In an interview Monday, Rossi acknowledged Crisco’s reprimand will be a topic of this year’s election, if he chooses to run, but indicated she will not harp on it.

“I look forward to educating voters on the issues,” she said. “Ethics falls within that, but I plan to focus on what I stand for and what he stands for, and let voters decide.”

The most important issues, Rossi said, will be economic. She called the state budget “unaffordable in the short term and unsustainable over time,” citing two- to four-year deficit projections by the Office of Policy and Management, in excess of $3 billion.

In an effort to curb government spending, Rossi said she would advocate biennial reviews of all state programs to ensure they are effective. Services that are not would be eliminated or privatized.

“I believe in the old adage that the more government tries to do, the less it does well,” she wrote in a statement announcing her candidacy. “State government needs to get back to basics, and that starts with balancing the budget by reducing spending, not raising taxes.”

Rossi, a self-employed paralegal and owner of Rossi Title Co., said she is particularly concerned about Connecticut’s business environment. As of December, the most recent month for which state Department of Labor statistics are available, statewide unemployment was 8.9 percent; 4,828 new unemployment claims were filed in December. The total number of jobs in Connecticut decreased by 59,000 in 2009.

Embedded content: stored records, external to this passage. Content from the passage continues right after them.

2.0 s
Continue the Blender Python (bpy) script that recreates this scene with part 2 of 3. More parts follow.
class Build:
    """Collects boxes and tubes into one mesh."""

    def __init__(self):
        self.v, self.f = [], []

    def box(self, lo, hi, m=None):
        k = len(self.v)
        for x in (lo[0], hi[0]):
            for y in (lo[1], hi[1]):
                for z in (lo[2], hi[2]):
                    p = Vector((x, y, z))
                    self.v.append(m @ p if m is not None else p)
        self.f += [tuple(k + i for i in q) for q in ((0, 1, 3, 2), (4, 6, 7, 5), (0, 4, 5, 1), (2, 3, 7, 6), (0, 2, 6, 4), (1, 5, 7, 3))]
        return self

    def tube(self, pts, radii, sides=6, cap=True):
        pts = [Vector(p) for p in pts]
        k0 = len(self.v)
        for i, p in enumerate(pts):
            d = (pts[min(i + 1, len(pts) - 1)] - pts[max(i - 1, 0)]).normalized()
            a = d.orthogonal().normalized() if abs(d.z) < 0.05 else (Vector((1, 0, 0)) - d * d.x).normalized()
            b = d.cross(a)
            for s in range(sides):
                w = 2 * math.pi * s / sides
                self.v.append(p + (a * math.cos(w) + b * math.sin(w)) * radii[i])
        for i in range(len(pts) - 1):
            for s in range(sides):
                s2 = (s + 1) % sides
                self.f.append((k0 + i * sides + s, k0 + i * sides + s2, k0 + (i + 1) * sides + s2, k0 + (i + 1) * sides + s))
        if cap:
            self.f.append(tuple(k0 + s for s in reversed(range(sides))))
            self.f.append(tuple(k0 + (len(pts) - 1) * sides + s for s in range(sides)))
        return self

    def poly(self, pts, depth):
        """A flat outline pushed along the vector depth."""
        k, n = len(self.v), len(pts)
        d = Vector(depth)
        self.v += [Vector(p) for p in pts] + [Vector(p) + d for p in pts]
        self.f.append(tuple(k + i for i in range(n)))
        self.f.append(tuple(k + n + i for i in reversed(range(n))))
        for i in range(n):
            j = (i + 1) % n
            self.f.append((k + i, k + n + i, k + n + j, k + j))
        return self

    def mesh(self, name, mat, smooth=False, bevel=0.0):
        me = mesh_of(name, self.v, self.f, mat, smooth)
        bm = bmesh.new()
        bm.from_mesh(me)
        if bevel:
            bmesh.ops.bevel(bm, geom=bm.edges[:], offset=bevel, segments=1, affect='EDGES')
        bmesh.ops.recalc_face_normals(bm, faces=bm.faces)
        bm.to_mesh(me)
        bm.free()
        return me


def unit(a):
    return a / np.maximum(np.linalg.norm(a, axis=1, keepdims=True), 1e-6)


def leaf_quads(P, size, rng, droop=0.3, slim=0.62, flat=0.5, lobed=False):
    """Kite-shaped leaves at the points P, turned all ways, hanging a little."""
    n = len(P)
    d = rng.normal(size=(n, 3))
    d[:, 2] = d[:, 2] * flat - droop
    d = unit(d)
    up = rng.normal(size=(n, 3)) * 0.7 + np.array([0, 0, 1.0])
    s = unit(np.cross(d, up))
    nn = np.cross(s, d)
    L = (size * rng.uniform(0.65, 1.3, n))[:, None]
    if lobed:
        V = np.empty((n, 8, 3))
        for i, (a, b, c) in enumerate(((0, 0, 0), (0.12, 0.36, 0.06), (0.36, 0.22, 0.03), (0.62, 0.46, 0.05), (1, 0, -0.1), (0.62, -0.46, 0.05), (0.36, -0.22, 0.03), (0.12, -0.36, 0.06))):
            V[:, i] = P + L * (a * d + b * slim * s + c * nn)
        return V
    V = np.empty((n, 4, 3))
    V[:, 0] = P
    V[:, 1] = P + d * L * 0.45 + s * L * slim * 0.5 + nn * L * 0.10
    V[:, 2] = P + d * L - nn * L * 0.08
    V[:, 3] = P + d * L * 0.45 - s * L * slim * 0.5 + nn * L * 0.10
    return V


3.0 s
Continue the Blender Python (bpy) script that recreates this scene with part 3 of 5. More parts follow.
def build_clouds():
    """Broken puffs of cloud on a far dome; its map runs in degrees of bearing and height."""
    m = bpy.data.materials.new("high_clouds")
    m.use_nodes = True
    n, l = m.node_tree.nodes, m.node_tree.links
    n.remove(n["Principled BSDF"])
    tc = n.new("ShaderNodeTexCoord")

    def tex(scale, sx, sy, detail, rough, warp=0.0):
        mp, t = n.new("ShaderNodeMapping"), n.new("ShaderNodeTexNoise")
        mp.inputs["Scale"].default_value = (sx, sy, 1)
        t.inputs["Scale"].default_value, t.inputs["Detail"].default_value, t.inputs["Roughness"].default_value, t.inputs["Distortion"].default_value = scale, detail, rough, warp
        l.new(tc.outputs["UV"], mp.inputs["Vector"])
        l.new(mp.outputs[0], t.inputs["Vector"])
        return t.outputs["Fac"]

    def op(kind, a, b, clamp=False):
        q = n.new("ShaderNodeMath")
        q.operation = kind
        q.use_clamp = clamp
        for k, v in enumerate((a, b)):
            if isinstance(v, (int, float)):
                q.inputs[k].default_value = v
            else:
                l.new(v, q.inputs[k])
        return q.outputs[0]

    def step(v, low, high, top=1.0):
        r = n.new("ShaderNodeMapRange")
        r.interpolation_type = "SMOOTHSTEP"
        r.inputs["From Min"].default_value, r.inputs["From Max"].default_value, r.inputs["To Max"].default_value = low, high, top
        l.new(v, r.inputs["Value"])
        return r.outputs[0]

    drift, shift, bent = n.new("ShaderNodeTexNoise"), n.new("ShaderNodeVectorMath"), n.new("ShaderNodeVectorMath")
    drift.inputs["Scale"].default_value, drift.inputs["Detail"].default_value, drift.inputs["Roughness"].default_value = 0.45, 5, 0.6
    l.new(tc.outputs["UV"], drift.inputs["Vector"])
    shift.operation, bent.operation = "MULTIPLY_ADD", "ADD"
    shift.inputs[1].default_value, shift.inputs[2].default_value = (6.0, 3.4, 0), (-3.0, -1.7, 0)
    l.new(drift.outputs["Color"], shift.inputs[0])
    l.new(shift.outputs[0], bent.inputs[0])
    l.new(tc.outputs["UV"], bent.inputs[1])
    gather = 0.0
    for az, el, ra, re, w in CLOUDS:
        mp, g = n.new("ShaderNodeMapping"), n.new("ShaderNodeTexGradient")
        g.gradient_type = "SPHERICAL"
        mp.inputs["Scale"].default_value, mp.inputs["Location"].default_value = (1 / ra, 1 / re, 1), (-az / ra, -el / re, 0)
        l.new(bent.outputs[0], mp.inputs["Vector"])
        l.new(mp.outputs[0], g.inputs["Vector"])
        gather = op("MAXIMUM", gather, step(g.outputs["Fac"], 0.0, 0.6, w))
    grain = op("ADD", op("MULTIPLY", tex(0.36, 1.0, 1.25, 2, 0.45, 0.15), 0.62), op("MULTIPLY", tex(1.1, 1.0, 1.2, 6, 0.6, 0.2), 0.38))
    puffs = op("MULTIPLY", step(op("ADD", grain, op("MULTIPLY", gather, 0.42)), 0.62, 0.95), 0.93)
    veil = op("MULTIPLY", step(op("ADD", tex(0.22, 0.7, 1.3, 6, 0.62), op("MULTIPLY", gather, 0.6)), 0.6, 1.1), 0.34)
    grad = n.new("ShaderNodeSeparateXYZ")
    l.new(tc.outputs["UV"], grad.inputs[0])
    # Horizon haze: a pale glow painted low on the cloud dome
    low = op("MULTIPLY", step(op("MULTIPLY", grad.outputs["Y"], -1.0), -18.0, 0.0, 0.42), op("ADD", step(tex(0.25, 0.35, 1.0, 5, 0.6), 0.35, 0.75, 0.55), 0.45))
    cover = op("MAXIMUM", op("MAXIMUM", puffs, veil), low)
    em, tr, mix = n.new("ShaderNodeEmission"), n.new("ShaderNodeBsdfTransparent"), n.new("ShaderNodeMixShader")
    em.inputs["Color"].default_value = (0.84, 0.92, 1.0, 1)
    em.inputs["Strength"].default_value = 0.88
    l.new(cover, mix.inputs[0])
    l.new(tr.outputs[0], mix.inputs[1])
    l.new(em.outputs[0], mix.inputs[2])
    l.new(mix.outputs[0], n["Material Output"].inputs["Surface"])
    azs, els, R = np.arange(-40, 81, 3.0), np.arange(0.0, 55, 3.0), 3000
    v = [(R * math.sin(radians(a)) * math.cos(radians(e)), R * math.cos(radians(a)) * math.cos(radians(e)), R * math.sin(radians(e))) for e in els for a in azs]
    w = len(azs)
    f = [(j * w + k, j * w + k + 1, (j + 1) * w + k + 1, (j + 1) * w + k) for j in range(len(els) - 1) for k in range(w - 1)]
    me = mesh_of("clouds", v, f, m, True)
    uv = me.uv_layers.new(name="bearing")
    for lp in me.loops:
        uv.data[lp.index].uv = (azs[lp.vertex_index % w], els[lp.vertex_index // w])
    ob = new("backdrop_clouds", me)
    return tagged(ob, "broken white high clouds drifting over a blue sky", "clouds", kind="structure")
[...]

Rossi said she opposes the 10 percent corporate profits surcharge that is part of Democrats’ state budget proposal and will seek to expand job creation tax credits.

Because her approach to balancing the state budget centers on cutting spending, Rossi said she recognizes her legislative strategy would require difficult—and perhaps unpopular—choices.

“But I’m ready for it,” she said. “I’m ready for rolling up my sleeves and making tough decisions. It sounds corny, but I love a challenge.”

Rossi recalled her recent, outspoken criticism of Naugatuck’s school board, which last month requested a roughly $1 million fund transfer from the borough government for the second year in a row. She said she “took a lot of heat” and still has an e-mail inbox full of angry correspondence but is proud of taking a stand.

Rossi has been the leading vote-getter among burgess candidates in each of the last five municipal elections. Her current term as deputy mayor expires in May 2011, which, if she were to win the 17th District, would be four months after taking office as state senator. She said she would not “abandon Naugatuck” and would finish her term as deputy mayor, holding both seats simultaneously.

District Republicans will hold a nominating meeting May 13.

Crisco could not be reached for comment.